[Source records]

# # # # #

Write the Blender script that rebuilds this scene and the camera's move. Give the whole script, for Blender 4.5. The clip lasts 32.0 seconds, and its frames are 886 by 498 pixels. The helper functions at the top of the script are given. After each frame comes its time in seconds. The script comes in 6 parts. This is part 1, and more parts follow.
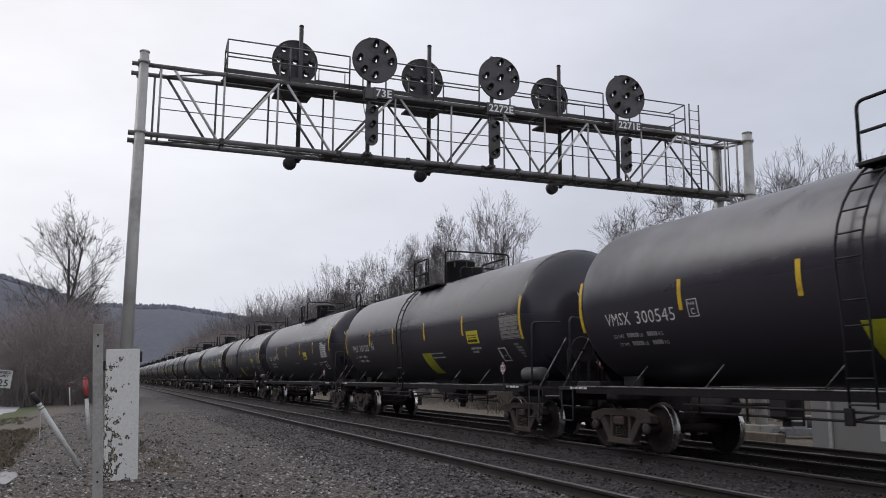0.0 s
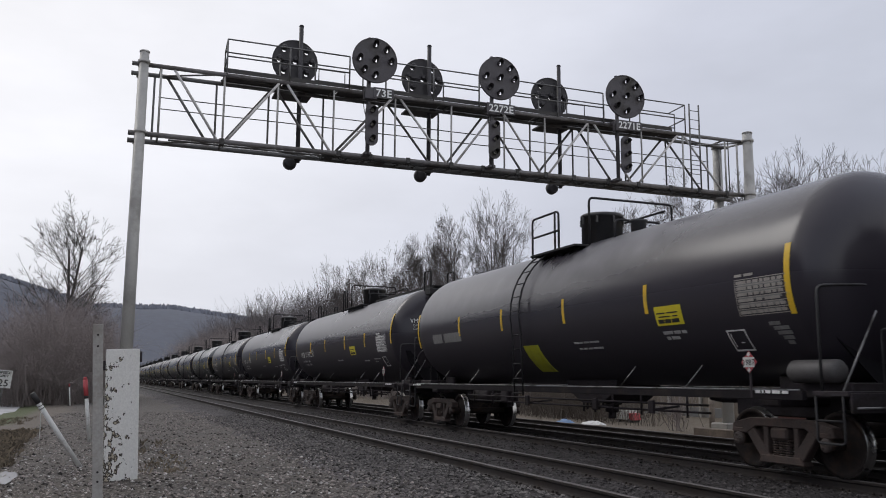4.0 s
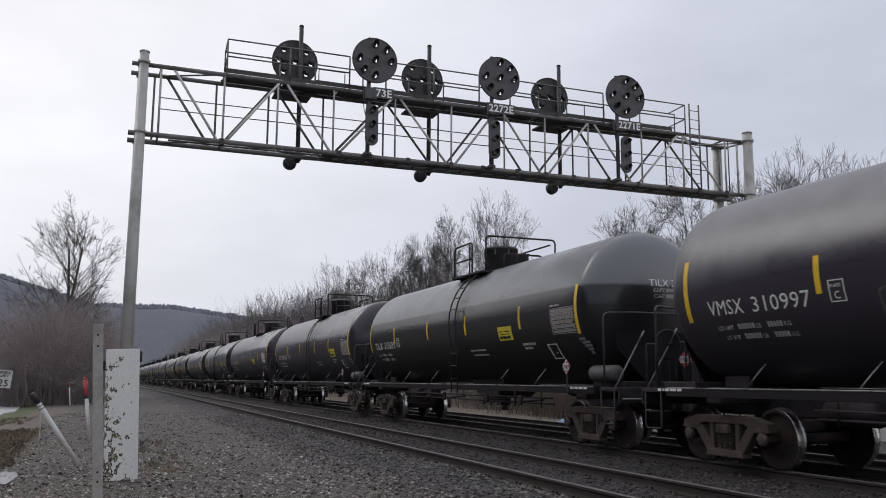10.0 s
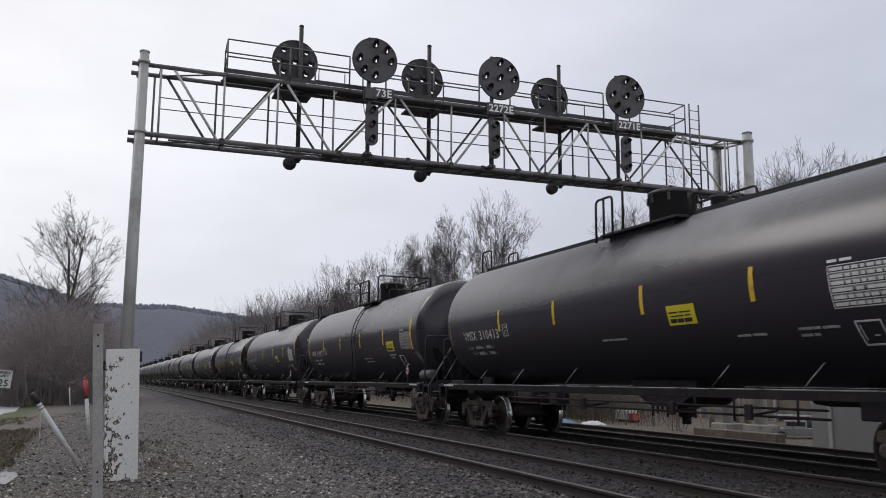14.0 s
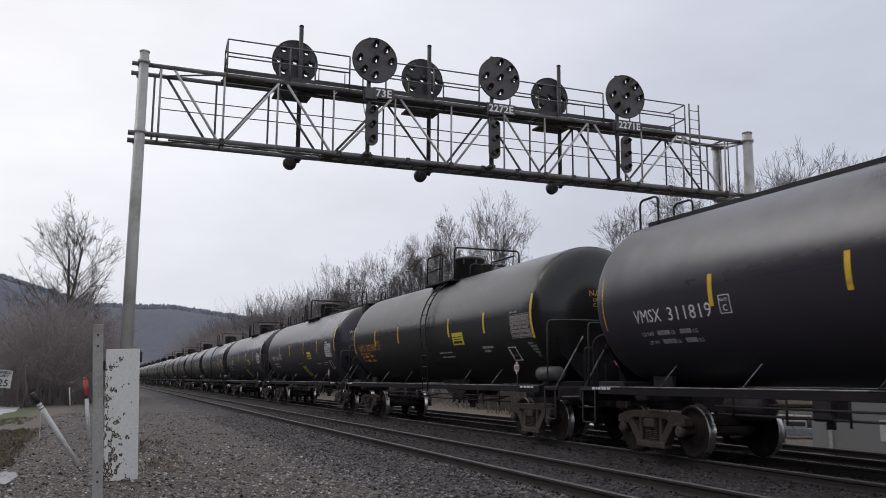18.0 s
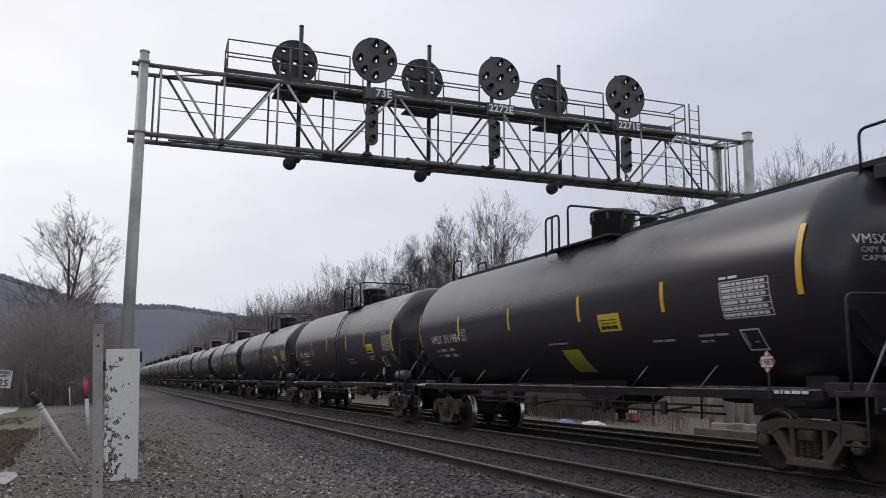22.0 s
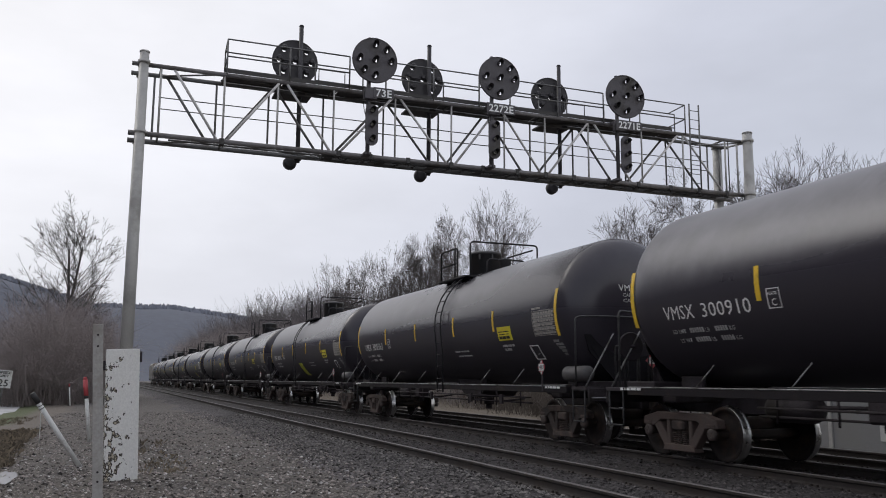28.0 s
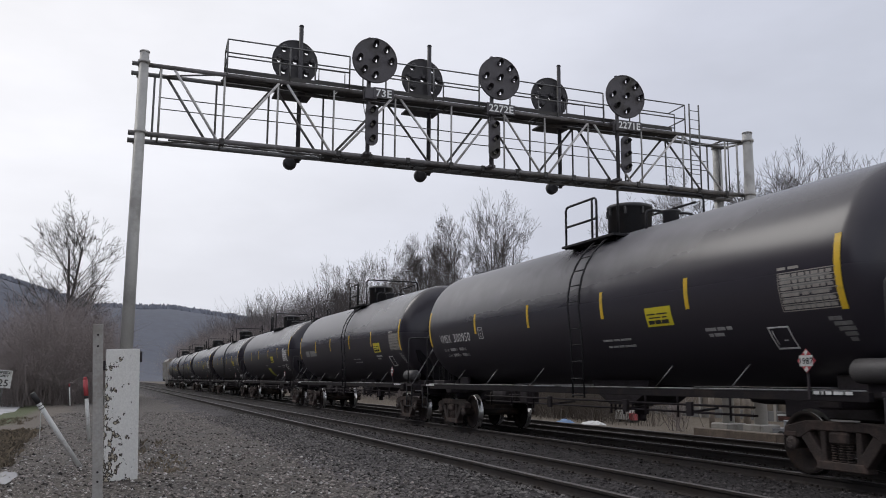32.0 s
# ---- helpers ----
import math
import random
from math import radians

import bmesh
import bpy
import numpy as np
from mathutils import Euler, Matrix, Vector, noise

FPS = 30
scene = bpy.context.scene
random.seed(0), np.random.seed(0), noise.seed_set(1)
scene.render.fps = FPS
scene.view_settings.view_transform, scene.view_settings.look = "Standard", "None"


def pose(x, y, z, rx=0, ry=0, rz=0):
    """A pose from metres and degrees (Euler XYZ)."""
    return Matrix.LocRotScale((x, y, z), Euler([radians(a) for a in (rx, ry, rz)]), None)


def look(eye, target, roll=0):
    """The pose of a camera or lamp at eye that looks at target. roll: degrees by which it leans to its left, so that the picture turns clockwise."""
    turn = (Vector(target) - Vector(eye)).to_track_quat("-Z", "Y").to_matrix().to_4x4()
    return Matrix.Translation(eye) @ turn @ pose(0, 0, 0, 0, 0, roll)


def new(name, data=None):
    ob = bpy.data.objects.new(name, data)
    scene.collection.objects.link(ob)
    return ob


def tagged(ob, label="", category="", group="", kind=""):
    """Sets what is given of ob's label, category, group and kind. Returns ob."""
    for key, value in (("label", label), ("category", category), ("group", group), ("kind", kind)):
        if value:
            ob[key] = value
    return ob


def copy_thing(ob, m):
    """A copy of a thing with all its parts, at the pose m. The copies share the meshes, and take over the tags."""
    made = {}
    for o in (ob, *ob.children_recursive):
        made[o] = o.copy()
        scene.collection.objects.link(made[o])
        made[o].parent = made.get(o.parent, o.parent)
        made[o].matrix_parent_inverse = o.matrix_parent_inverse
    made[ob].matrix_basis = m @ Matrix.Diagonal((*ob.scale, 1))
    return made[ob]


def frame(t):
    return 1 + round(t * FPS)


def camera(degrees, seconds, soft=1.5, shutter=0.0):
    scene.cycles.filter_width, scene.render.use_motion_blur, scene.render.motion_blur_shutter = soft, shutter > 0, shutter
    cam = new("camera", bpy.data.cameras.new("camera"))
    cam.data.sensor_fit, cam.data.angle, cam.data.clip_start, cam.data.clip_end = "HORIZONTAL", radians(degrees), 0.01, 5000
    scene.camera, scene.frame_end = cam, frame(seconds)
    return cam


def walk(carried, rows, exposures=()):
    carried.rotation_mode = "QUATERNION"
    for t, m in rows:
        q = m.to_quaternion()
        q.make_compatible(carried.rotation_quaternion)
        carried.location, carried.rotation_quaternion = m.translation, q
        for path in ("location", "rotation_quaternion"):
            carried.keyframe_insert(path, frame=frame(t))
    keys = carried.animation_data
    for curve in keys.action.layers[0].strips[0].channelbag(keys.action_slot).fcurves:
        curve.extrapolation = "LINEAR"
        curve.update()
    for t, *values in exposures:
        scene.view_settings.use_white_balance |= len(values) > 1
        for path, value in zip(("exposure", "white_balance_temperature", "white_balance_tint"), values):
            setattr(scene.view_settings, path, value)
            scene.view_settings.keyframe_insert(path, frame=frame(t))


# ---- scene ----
EYE_H = 1.329
cam = camera(54.49, 32.0, soft=0.95, shutter=0.08)
PITCH, YAW, ROLL = radians(8.67), radians(21.33), 0.34
AIM = (math.sin(YAW) * math.cos(PITCH), math.cos(YAW) * math.cos(PITCH), math.sin(PITCH))
STAND = look((0, 0, EYE_H), (AIM[0], AIM[1], AIM[2] + EYE_H), ROLL)
walk(cam, [(0, STAND), (32, STAND)], [(0, 0.0), (32, 0.0)])

# ---- light: an overcast winter afternoon, a veiled sun behind the clouds ----
SUN_AZ, SUN_EL = radians(-35), radians(40)


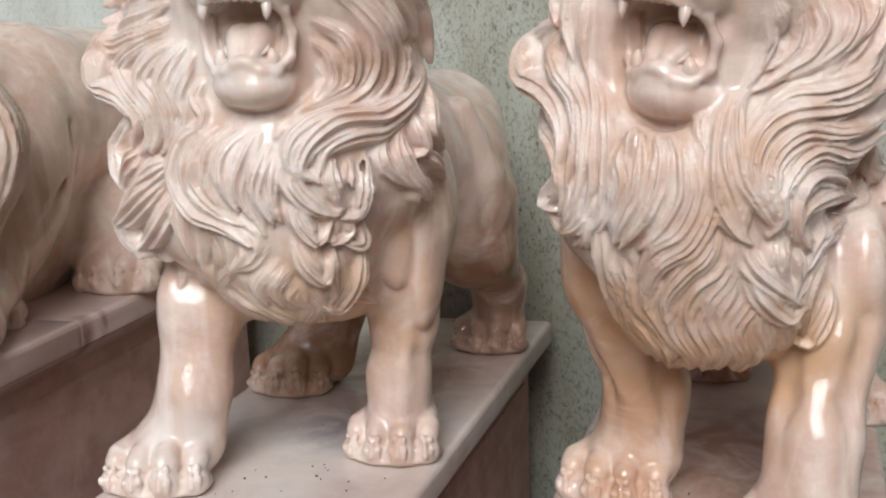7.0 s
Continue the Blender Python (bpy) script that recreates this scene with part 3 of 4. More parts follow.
def lion_centre_body():
    b = Block((-0.29, -0.055, 0.785), (0.395, 1.34, 1.985), CELL)
    z = 0.802
    # trunk and chest, hollowed between the fore legs
    b.egg((0.06, 0.52, 1.32), (0.19, 0.26, 0.21), 0.05)
    b.limb([(0.06, 0.55, 1.30, 0.17), (0.07, 0.85, 1.30, 0.155), (0.09, 1.12, 1.32, 0.15)], 0.05)
    b.egg((0.05, 0.38, 1.20), (0.18, 0.14, 0.165), 0.04)
    b.egg((0.06, 0.42, 0.92), (0.24, 0.40, 0.165), 0.02, True)
    # fore legs
    b.egg((0.235, 0.46, 1.27), (0.085, 0.13, 0.15), 0.04)
    b.limb([(0.236, 0.45, 1.24, 0.074), (0.230, 0.43, 1.13, 0.064), (0.220, 0.44, 1.05, 0.058), (0.205, 0.43, 0.94, 0.050), (0.200, 0.43, 0.86, 0.056)], 0.03)
    b.limb([(-0.075, 0.35, 1.24, 0.088), (-0.100, 0.28, 1.11, 0.066), (-0.113, 0.25, 0.98, 0.057), (-0.128, 0.24, 0.87, 0.062)], 0.03)
    b.egg((0.240, 0.358, 1.210), (0.038, 0.036, 0.080), 0.004)
    b.egg((0.275, 0.400, 1.16), (0.026, 0.045, 0.11), 0.014)
    b.limb([(0.252, 0.384, 1.10, 0.012), (0.232, 0.386, 0.98, 0.010), (0.222, 0.386, 0.90, 0.010)], 0.02)
    b.egg((-0.135, 0.245, 1.10), (0.030, 0.04, 0.11), 0.04)
    # hind legs
    b.egg((0.180, 0.99, 1.18), (0.105, 0.17, 0.20), 0.06)
    b.limb([(0.215, 0.88, 1.40, 0.024), (0.250, 0.92, 1.25, 0.030), (0.255, 0.93, 1.08, 0.018)], 0.035)
    b.limb([(0.262, 0.84, 1.36, 0.004), (0.285, 0.86, 1.24, 0.006), (0.270, 0.86, 1.10, 0.004)], 0.03, True)
    b.limb([(0.215, 0.98, 1.18, 0.085), (0.222, 0.985, 1.07, 0.066), (0.215, 1.10, 0.97, 0.062), (0.205, 1.13, 0.86, 0.060)], 0.03)
    b.egg((-0.06, 0.95, 1.25), (0.10, 0.17, 0.18), 0.05)
    b.limb([(-0.07, 0.86, 1.14, 0.085), (-0.08, 0.80, 1.04, 0.070), (-0.09, 0.84, 0.96, 0.060), (-0.10, 0.80, 0.86, 0.060)], 0.03)
    # mane mass
    b.egg((0.08, 0.29, 1.60), (0.235, 0.165, 0.25), 0.05, turn=(0, 0, 13))
    b.egg((0.08, 0.30, 1.74), (0.190, 0.15, 0.13), 0.04, turn=(0, 0, 13))
    b.egg((0.09, 0.25, 1.38), (0.195, 0.165, 0.18), 0.05, turn=(0, 0, 13))
    b.egg((0.09, 0.27, 1.25), (0.150, 0.165, 0.15), 0.04)
    b.egg((0.08, 0.36, 1.86), (0.12, 0.11, 0.07), 0.04)
    b.egg((-0.05, 0.22, 1.53), (0.135, 0.11, 0.17), 0.04)
    b.egg((-0.05, 0.23, 1.30), (0.105, 0.10, 0.12), 0.04)
    b.egg((-0.03, 0.23, 1.76), (0.095, 0.09, 0.085), 0.04)
    b.egg((0.24, 0.33, 1.42), (0.09, 0.10, 0.17), 0.04)
    b.egg((0.235, 0.245, 1.66), (0.085, 0.10, 0.14), 0.05)
    b.egg((0.00, 0.225, 1.66), (0.085, 0.09, 0.12), 0.05)
    b.egg((0.09, 0.26, 1.82), (0.12, 0.10, 0.05), 0.04)
    b.egg((-0.11, 0.205, 1.39), (0.080, 0.08, 0.16), 0.04)
    b.egg((0.272, 0.30, 1.815), (0.026, 0.020, 0.026), 0.01)
    b.egg((0.276, 0.278, 1.812), (0.014, 0.014, 0.014), 0.008, True)
    b.egg((0.122, 0.12, 1.57), (0.085, 0.07, 0.10), 0.02, True)
    paw(b, 0.205, 0.372, z, 6, 1.0, True, (0.206, 0.435, 0.96, 0.050))
    paw(b, -0.150, 0.140, z, 14, 1.05, True, (-0.118, 0.245, 0.96, 0.057))
    paw(b, 0.195, 1.07, z, 4, 1.0, True, (0.215, 1.15, 0.95, 0.050))
    paw(b, -0.150, 0.69, z, 8, 1.0, True, (-0.10, 0.80, 0.95, 0.058))
    lion_face(b, (0.119, 0.108, 1.752), 6)
    b.keep_form()
    return b


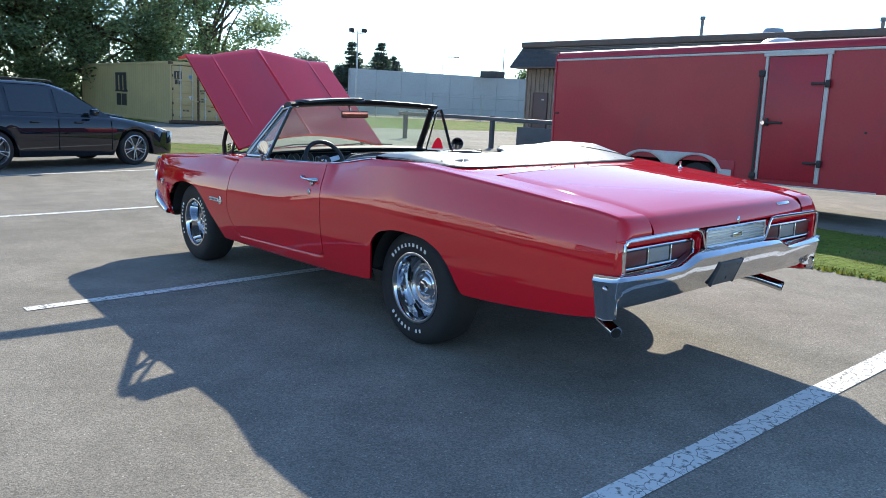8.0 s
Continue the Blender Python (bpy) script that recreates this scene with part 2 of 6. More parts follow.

# # # # #

Set down the records above word for word, from the first line through the line containing "import random", both included; leave out the pictures.

| Response to the task |
Write the Blender script that rebuilds this scene and the camera's move. Give the whole script, for Blender 4.5. The clip lasts 32.0 seconds, and its frames are 886 by 498 pixels. The helper functions at the top of the script are given. After each frame comes its time in seconds. The script comes in 6 parts. This is part 1, and more parts follow.
0.0 s
4.0 s
10.0 s
14.0 s
18.0 s
22.0 s
28.0 s
32.0 s
# ---- helpers ----
import math
import random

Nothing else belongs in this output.